The terrain wherever you are in PNG is difficult; from the steep mountains of the central ridge, to the swamps in the south-west and the sea-level jungles in the north around the Sepik river basin. This would seem to be the reason for the multiplicity of languages (in excess of 800): people in one valley would have had extreme difficulty in meeting people in the next. This, along with the tradition of inter-tribal warfare (though now largely eradicated), kept groups of people isolated from one another.


For example, in the valley where the Mud Men live there are four separate languages in an area of 20 sq km, with three of the four mutually incomprehensible. Nowadays, the communication problem is overcome by the lingua franca of Pijin, to which one begins to get attuned by the end of one’s stay. And although we never tried to speak it ourselves, we were pretty good at the safety instructions on aircraft by the time we left, and the PNG Pijin newspaper WANTOK (out on Wednesdays), is a real brain teaser for those with linguistic inclinations.

We arrived in the capital, Port Moresby, from Hong Kong at 5am; and were on an internal flight to Goroka by 8am. This is a highland town with a good hotel and a pleasant climate, though you often need a sweater in the evenings. The town is the base from which you go out to visit various villages, where often you are entertained to local dances. The highlight for us was the Mud Men dance. Each village tends to have its own special dance, in which all the villagers are trained, and they are not just for tourists. The Mud Men dance commemorates how the village saw off a neighbouring tribe that tried to conquer them. Each person has a grotesque mask of dried mud (not fired) and these can weigh up to 15kg each. The dance is impressively choreographed and executed.


One of the frustrating aspects of travel in PNG is that the internal airlines do not have any route / ticket sharing. To get from Goroka to Mt Hagen, our next stop, involved going back to Port Moresby and then back past Goroka, (instead of a short hop of 35 minutes over the mountains), resulting in the loss of most of a day, and from there to Tari, and to Ambua Lodge.


This lodge is situated high up in the mountains, at around 7000ft, overlooking the Tari valley and surrounded by forest. Each hut has a panoramic view, and a full moon while we were there created a beautiful moment. There were two highlights to this part of the trip.

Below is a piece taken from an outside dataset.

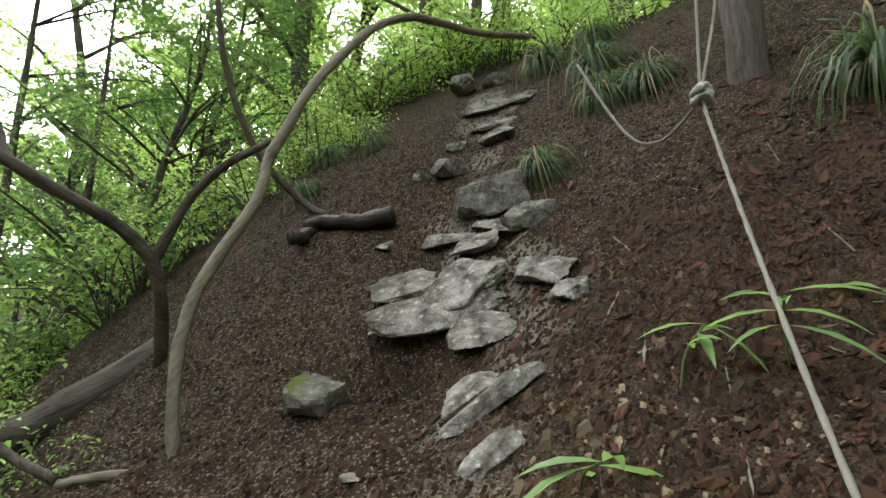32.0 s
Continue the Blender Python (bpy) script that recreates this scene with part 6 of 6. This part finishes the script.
for x, y, k, sc, turn in WOODS_AND_SHADE:
    TREES[k](x, y, sc, turn)
for x, y, k, sc, turn in ((-7.0, 7.2, 0, 0.5, 0), (-8.2, 6.0, 1, 0.5, 40), (-6.0, 5.4, 0, 0.5, 90), (5.2, 16.6, 1, 0.6, 10), (6.6, 12.4, 0, 0.7, 50), (-12.8, 24.2, 0, 0.6, 10), (-10.2, 3.0, 0, 0.8, 80), (-6.5, 8.3, 1, 0.42, 20), (-8.7, 6.9, 0, 0.5, 70), (-7.6, 4.6, 1, 0.75, 10), (-9.4, 5.0, 0, 0.7, 120), (-15.6, 20.6, 1, 0.7, 30)):
    DARKS[k](x, y, sc, turn)
for x, y, k, sc, turn in ((-12.3, 20.8, 0, 1.0, 0), (-11.4, 21.6, 1, 1.1, -30), (-13.6, 18.6, 0, 1.4, 0), (-13.4, 16.4, 1, 1.2, 20)):
    SAPLING[k](x, y, sc, turn)

def maple_bough():
    """A maple on the western slope whose bough hangs out over the pool in flat sprays of leaves."""
    rnd = random.Random(31)
    base = Vector((-11.0, 17.5, g1(-11.0, 17.5) - 0.1))
    e = empty("maple_tree", Matrix.Translation(base), "slender maple with a bough of light green leaves hanging low", "tree")
    trunk = bend([(0, 0, 0), (0.3, 0, 1.2), (0.9, -0.1, 2.2), (1.2, 0.0, 4.2)], 16)
    part("trunk", mesh_of("trunk", *tube(trunk, [0.06 - 0.0025 * k for k in range(16)], 8), BARK), e)
    twigs, leaves = Pile(), Pile()
    for first, ends in ((9, [(-8.6, 17.2, 10.1), (-6.4, 16.95, 8.65), (-5.5, 17.3, 7.85), (-4.92, 17.79, 7.15)]), (11, [(-8.4, 17.5, 10.9), (-6.6, 17.5, 9.4), (-5.7, 17.7, 8.5)]), (13, [(-8.6, 16.6, 11.4), (-6.6, 16.6, 9.9), (-5.6, 16.8, 8.9)])):
        bough = bend([trunk[first]] + [Vector(p) - base for p in ends], 40)
        part("bough", mesh_of("bough", *tube(bough, [0.03 - 0.00065 * k for k in range(40)], 6), BARK), e)
        for k in range(9, 40):
            for _ in range(2):
                side = rnd.choice((-1, 1))
                d = (bough[min(k + 1, 39)] - bough[k - 1]).normalized()
                out = d.cross(Vector((0, 0, 1))).normalized() * side
                ln = rnd.uniform(0.25, 0.75) * (1.25 - 0.9 * k / 40)
                tip = bough[k] + (out + d * rnd.uniform(0.3, 1.0)).normalized() * ln + Vector((0, 0, -0.12 * ln))
                twigs.add(*tube([bough[k], bough[k].lerp(tip, 0.5) + Vector((0, 0, 0.02)), tip], [0.005, 0.004, 0.002], 4, cap=False))
                for j in range(int(5 + 9 * ln)):
                    p = bough[k].lerp(tip, 0.2 + 0.85 * rnd.random()) + Vector((rnd.gauss(0, 0.05), rnd.gauss(0, 0.05), rnd.gauss(0, 0.025)))
                    size = rnd.uniform(0.045, 0.075)
                    v, f = lobed_leaf(0.5, 0.2)
                    leaves.add(v, f, Matrix.LocRotScale(p, Euler((rnd.gauss(0, 0.3), rnd.gauss(0.15, 0.3), rnd.random() * 6.3)), (size,) * 3))
    tagged(part("twig", twigs.mesh("twig", BARK), e), kind="stuff")
    tagged(part("foliage", leaves.mesh("foliage", LEAF_MAPLE), e), kind="stuff")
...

One was the wig makers’ school that helps to supply wigs for the ritual dress in the area. This would not normally be cause for comment (we have wig makers in London), were it not for the fact that the wigs are grown on the heads of the attendees of the school over a period of 18 months, at which point they are shaved off, and either sold as is or amalgamated with another to make bigger, more fancy wigs. However, there are rituals and prohibitions, including celibacy for the attendees, one of whom was in the process of making his fifth wig, and evidently regarded it as a better way to make a living than actually having to work!

The second is that at the Ambua Lodge you are in prime birdwatching country, since you are in Karawari area (see below). You don’t have to do more than step outside the door of your room to see really exotic species. Plus, trips by road further up the mountain up to a 9,000ft pass reveals birds of paradise, parrots, sicklebills and a plethora of others – including an island thrush, which looks just like an English blackbird and seems out of place in such an exotic location. Most importantly you have two world-class bird experts at the lodge; Joseph Tano, who is in the credits of a book published last year, Birds of New Guinea, and Stephen, whose family name we never discovered. Between them they showed us a large variety of birds which would have been difficult to see and identify on our own.

We left the highlands of Ambua, with temperatures of 6C, and arrived at our next destination in the lowlands of Karawari. Sitting at sea level it is surrounded by jungle with 95% humidity and temperatures of 35C. The plane trip of about 50 minutes used the hotel’s airstrip, which is on a steep slope, and makes for dramatic, but perfectly safe take-offs and landings. The trip took us over the huge mine at Porgera, one of several gold mines in PNG that also has big deposits of copper and other minerals, as well as liquid natural gas.


Set above the Karawari river, the Karawari lodge has spectacular views and a resident, tame hornbill. He delights in following you around, and is particularly fond of shoe laces, which he investigates any time he can. Here we visited villages to learn more about sago – it being the principal source of carbohydrate for the locals. It must be said, it doesn’t taste any better than the nightmare dessert did at school, though the process of obtaining it is interesting. There is also excellent wood carving and basket weaving done in the area.


Again, we mainly concentrated on the birdlife, with huge varieties of parrots – from sulphur-crested cockatoos to minute pygmy parrots 3-4 inches long, as well as a lot of water birds. We had hoped to see mammals there, but this aspect is disappointing. There are many exotic mammals in PNG, but wherever there is dense population, they are hard to see, probably because they have been largely hunted out. There were no crocodiles in this bit of river, although we were assured that there are plenty both upstream and down.

The team at this lodge performs miracles of logistics and cooking, while many miles away from their nearest supply point. Many things come in by plane. The meals were excellent, and the excursions were taken by Chris Nick whose knowledge, not just about birds, is encyclopedic. The bird book had only just been published, and he was ecstatic that his name was in print in the credits. The highway here is the river, and the lodge has aluminium flat-bottomed boats to take you everywhere.


From this lodge onwards, we were really on our way home. The Airways Hotel in Port Moresby is good and has a spectacular restaurant on the top floor that looks over an old DC3 aircraft that is in the grounds, and beyond that the airport runway. Port Moresby is not particularly exciting, but has a good museum, and the views over the harbour are good. It is not a safe place to wander, so it needs to be regarded as a staging post to get to better things.

Our conclusion about PNG was that it is better to go there with a specific interest in mind as the main theme of the visit. Its history is limited, in the sense that there are no really interesting cultural remains, so visiting a cathedral is not an option as it would be in Europe. However, those things that are good in the country are exceptionally good. These include, obviously, ornithology, but also fishing, especially on Lake Murray, which, we were told, is the barramundi capital of the world. PNG is also very well known for its flora, especially orchids, which have been extensively sought out by commercial growers in the past. If you don’t go with a specific plan, you may end up seeing a lot of village dance troupes!